Will you write out the data exactly, excluding every picture?
-- begin --
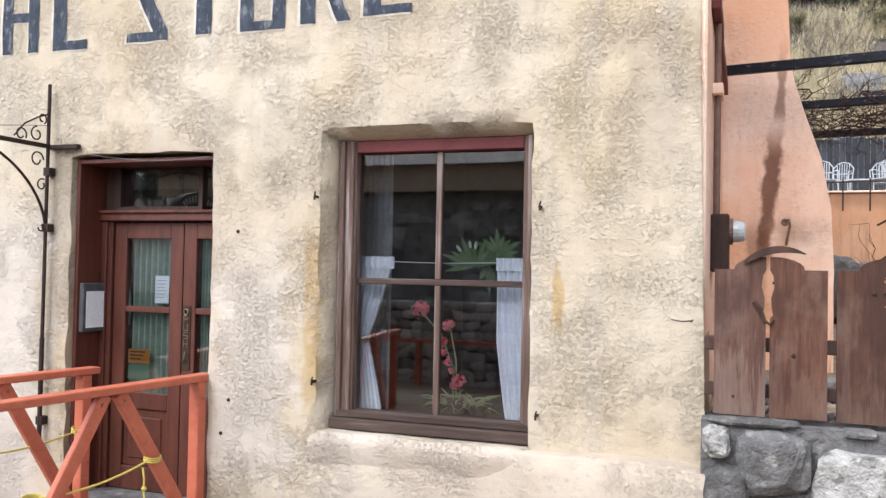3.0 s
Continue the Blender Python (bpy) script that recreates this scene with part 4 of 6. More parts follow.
for cy, cz, r, a0, a1, g in ((-0.16, 2.62, 0.055, 90, 450, -0.03), (-0.30, 2.60, 0.05, -30, 330, -0.025), (-0.15, 2.44, 0.06, 0, 360, -0.03), (-0.10, 2.26, 0.045, 60, 400, -0.025), (-0.80, 2.50, 0.03, 90, 380, -0.012), (-0.09, 1.95, 0.03, 180, 460, -0.015), (-0.11, 2.74, 0.04, -60, 280, -0.02)):
    part("scroll", tube(bmesh.new(), arc(cy, cz, r, a0, a1, 16, g), 0.006, 5), IRON, BRACKET)
part("scroll", tube(bmesh.new(), [(BX, -0.06, 2.78), (BX, -0.16, 2.74), (BX, -0.27, 2.68), (BX, -0.36, 2.58)], 0.006, 5), IRON, BRACKET)
part("stay_wire", tube(bmesh.new(), [(BX, -0.05, 2.70), (BX, -0.55, 2.62), (BX, -0.95, 2.58)], 0.0025, 4), IRON, BRACKET)
part("finial", lathe(bmesh.new(), [(0.008, 0), (0.02, 0.012), (0.012, 0.03), (0.003, 0.035)], (BX, -0.95, 2.56), 8), IRON, BRACKET)

SIGNGREY = mat("dark_slate_sign_paint", (0.05, 0.052, 0.056), (0.095, 0.096, 0.10), 10, 0.6, 0.001, 40)
SIGNWHITE = mat("chalky_white_sign_paint", (0.72, 0.72, 0.71), (0.82, 0.82, 0.81), 30, 0.8, 0.0)
POTORANGE = mat("orange_sign_paint", (0.62, 0.24, 0.06), (0.66, 0.30, 0.09), 20, 0.7, 0.001, 60)
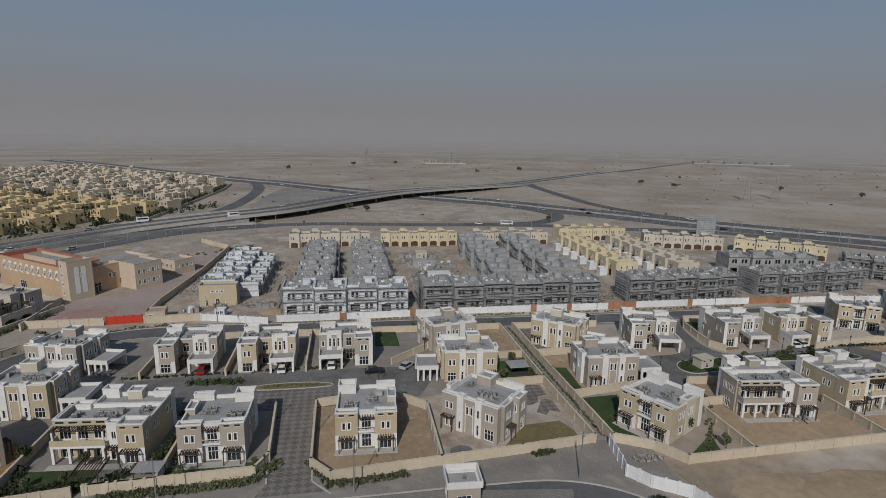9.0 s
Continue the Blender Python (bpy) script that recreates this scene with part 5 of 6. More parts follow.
for d in (-7.8, -4.2, 4.2, 7.8):
    dashes("lane_marking", fly, d, 4, 8, 0.3, 0, "white dashed lane marking", lift=[h + 0.03 for h in heights])
merge_line = smooth_line([(-215, 185), (-160, 262), (-121, 333), (-102, 352), (-80, 370), (-52, 382), (-22, 391)])
ribbon("road_15", merge_line, -7.5, 7.5, 0.09, ASPHALT_OLD, "dusty asphalt slip road leaving the motorway")
dashes("lane_marking", merge_line, 0, 4, 8, 0.3, 0.12, "white dashed lane marking")
ground_patch("ground_gore", [(-70, 381), (-44, 398), (-36, 405), (-24, 401), (-22, 396), (-45, 388)], 0.06, KERB, "pale paved gore beside the flyover abutment")
# embankment under the ramp
emb = [(p, h) for p, h in zip(fly, heights) if -125 < p[0] < -40]
ribbon("flyover_ramp", [p for p, h in emb], -HALF + 0.2, HALF - 0.2, 0, CONCRETE, "grey walled embankment carrying the flyover ramp", "embankment", lift=[h - 0.82 for p, h in emb], thick=6.0)
far_emb = [(p, h) for p, h in zip(fly, heights) if 172 < p[0] < 250]
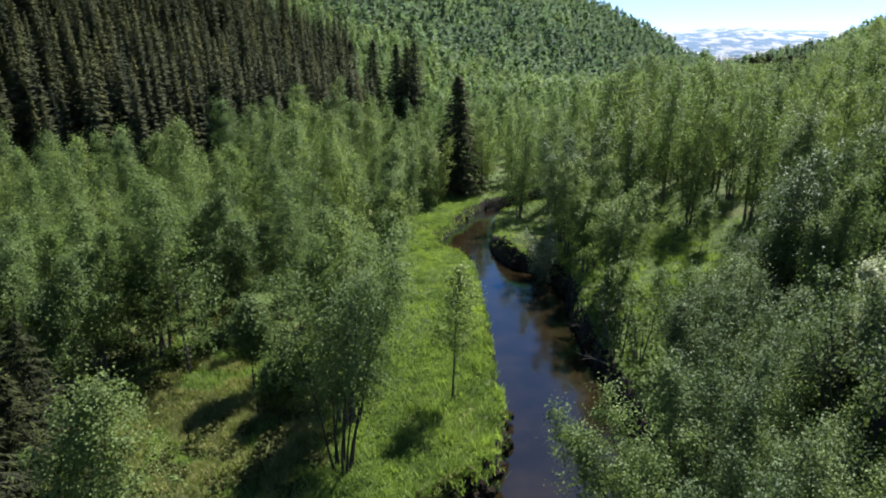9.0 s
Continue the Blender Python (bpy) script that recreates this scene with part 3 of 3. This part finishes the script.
rng = np.random.default_rng(7)
spots = np.array(taken)[:, :2]
fill = []
tries = rng.uniform((-0.75, 14), (0.78, 78), (9000, 2))
tries[:, 0] *= tries[:, 1] + 6
for p in tries[~open_ground(tries)]:
    gap = rng.uniform(2.1, 2.8) if p[0] > 5 and p[1] > 44 else rng.uniform(1.9, 2.7)
    if ((spots - p) ** 2).sum(1).min() < gap * gap:
        continue
    spots = np.vstack([spots, p])
    fill.append(p)
    if len(fill) >= 420:
        break
variants = []
for k in range(16):
    r = np.random.default_rng(200 + k)
    close = k < 8
    variants.append(broadleaf(r, 6.5, [1.5, 1.7, 1.35][k % 3], 1 + k % 3, 7600 if close else 5600, 0.085 if close else 0.1, clear=0.08, boughs=36, sides=5, tuft=0.18))
originals = {}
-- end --
Result for this task
3.0 s
Continue the Blender Python (bpy) script that recreates this scene with part 4 of 6. More parts follow.
for cy, cz, r, a0, a1, g in ((-0.16, 2.62, 0.055, 90, 450, -0.03), (-0.30, 2.60, 0.05, -30, 330, -0.025), (-0.15, 2.44, 0.06, 0, 360, -0.03), (-0.10, 2.26, 0.045, 60, 400, -0.025), (-0.80, 2.50, 0.03, 90, 380, -0.012), (-0.09, 1.95, 0.03, 180, 460, -0.015), (-0.11, 2.74, 0.04, -60, 280, -0.02)):
    part("scroll", tube(bmesh.new(), arc(cy, cz, r, a0, a1, 16, g), 0.006, 5), IRON, BRACKET)
part("scroll", tube(bmesh.new(), [(BX, -0.06, 2.78), (BX, -0.16, 2.74), (BX, -0.27, 2.68), (BX, -0.36, 2.58)], 0.006, 5), IRON, BRACKET)
part("stay_wire", tube(bmesh.new(), [(BX, -0.05, 2.70), (BX, -0.55, 2.62), (BX, -0.95, 2.58)], 0.0025, 4), IRON, BRACKET)
part("finial", lathe(bmesh.new(), [(0.008, 0), (0.02, 0.012), (0.012, 0.03), (0.003, 0.035)], (BX, -0.95, 2.56), 8), IRON, BRACKET)

SIGNGREY = mat("dark_slate_sign_paint", (0.05, 0.052, 0.056), (0.095, 0.096, 0.10), 10, 0.6, 0.001, 40)
SIGNWHITE = mat("chalky_white_sign_paint", (0.72, 0.72, 0.71), (0.82, 0.82, 0.81), 30, 0.8, 0.0)
POTORANGE = mat("orange_sign_paint", (0.62, 0.24, 0.06), (0.66, 0.30, 0.09), 20, 0.7, 0.001, 60)
9.0 s
Continue the Blender Python (bpy) script that recreates this scene with part 5 of 6. More parts follow.
for d in (-7.8, -4.2, 4.2, 7.8):
    dashes("lane_marking", fly, d, 4, 8, 0.3, 0, "white dashed lane marking", lift=[h + 0.03 for h in heights])
merge_line = smooth_line([(-215, 185), (-160, 262), (-121, 333), (-102, 352), (-80, 370), (-52, 382), (-22, 391)])
ribbon("road_15", merge_line, -7.5, 7.5, 0.09, ASPHALT_OLD, "dusty asphalt slip road leaving the motorway")
dashes("lane_marking", merge_line, 0, 4, 8, 0.3, 0.12, "white dashed lane marking")
ground_patch("ground_gore", [(-70, 381), (-44, 398), (-36, 405), (-24, 401), (-22, 396), (-45, 388)], 0.06, KERB, "pale paved gore beside the flyover abutment")
# embankment under the ramp
emb = [(p, h) for p, h in zip(fly, heights) if -125 < p[0] < -40]
ribbon("flyover_ramp", [p for p, h in emb], -HALF + 0.2, HALF - 0.2, 0, CONCRETE, "grey walled embankment carrying the flyover ramp", "embankment", lift=[h - 0.82 for p, h in emb], thick=6.0)
far_emb = [(p, h) for p, h in zip(fly, heights) if 172 < p[0] < 250]
9.0 s
Continue the Blender Python (bpy) script that recreates this scene with part 3 of 3. This part finishes the script.
rng = np.random.default_rng(7)
spots = np.array(taken)[:, :2]
fill = []
tries = rng.uniform((-0.75, 14), (0.78, 78), (9000, 2))
tries[:, 0] *= tries[:, 1] + 6
for p in tries[~open_ground(tries)]:
    gap = rng.uniform(2.1, 2.8) if p[0] > 5 and p[1] > 44 else rng.uniform(1.9, 2.7)
    if ((spots - p) ** 2).sum(1).min() < gap * gap:
        continue
    spots = np.vstack([spots, p])
    fill.append(p)
    if len(fill) >= 420:
        break
variants = []
for k in range(16):
    r = np.random.default_rng(200 + k)
    close = k < 8
    variants.append(broadleaf(r, 6.5, [1.5, 1.7, 1.35][k % 3], 1 + k % 3, 7600 if close else 5600, 0.085 if close else 0.1, clear=0.08, boughs=36, sides=5, tuft=0.18))
originals = {}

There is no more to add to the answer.